Sejalan dengan hal tersebut Azmi Sirajudin, dari Yayasan Merah Putih yang mewakili Pokja Pantau memperkuat pernyataan Solidaritas Perempuan. “Kita di Sulteng apakah perlu dibangun kerangka pengamanan kita. Saya kira perlu dan sudah dimulai oleh SP. Memang kita mendorong safeguard, khususnya terkait sosial dan lingkungan, tidak spesifik pada perempuan, agar dapat menjadi menjadi instrumen dan bahwa partisipasi penuh dan efektif itu jelas diatur dalam safeguard. Namun, saya kira perempuan memang butuh pengaman khusus, peran perempuan di semua sektor harus dilindungi.” Tegasnya.
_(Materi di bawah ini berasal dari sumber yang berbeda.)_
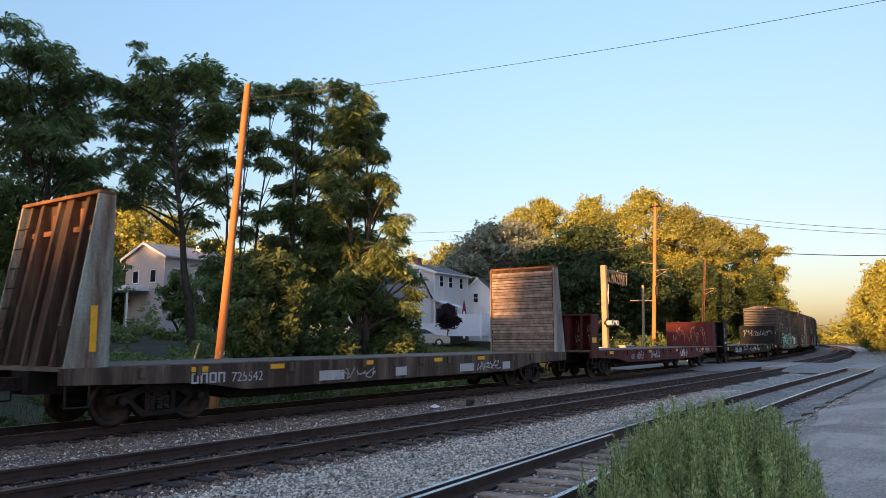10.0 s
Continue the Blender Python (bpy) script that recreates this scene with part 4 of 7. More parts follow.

Pembahasan mengenai REDD+ tidak akan terlepas dari perspektif politik ekonomi global yang mendasari mekanisme internasional dalam kaitannya dengan pengurangan emisi dari deforestasi dan degradasi hutan. Sulawesi Tengah seharusnya tidak hanya menjadi ladang uji coba pengembangan peraturan dan metodologi untuk REDD+ tanpa memperhatikan perspektif yang mendasari REDD+ dan bagaimana potensi dampaknya terhadap hak-hak masyarakat ataupun menyikapi berbagai penyebab utama kerusakan hutan yang banyak terjadi akibat aktivitas investasi pertambangan dan sawit yang marak terjadi di Sulawesi Tengah. Menjadi kewajiban bagi pemerintah untuk secepatnya melakukan penegakan hukum terhadap perusahaan-perusahaan yang merusak hutan dan mengeluarkan kebijakan yang memberi pengakuan dan perlindungan terhadap inisiatif masyarakat lokal, khususnya dalam pengelolaan hutan, yang mengakui dan melindungi hak-hak perempuan.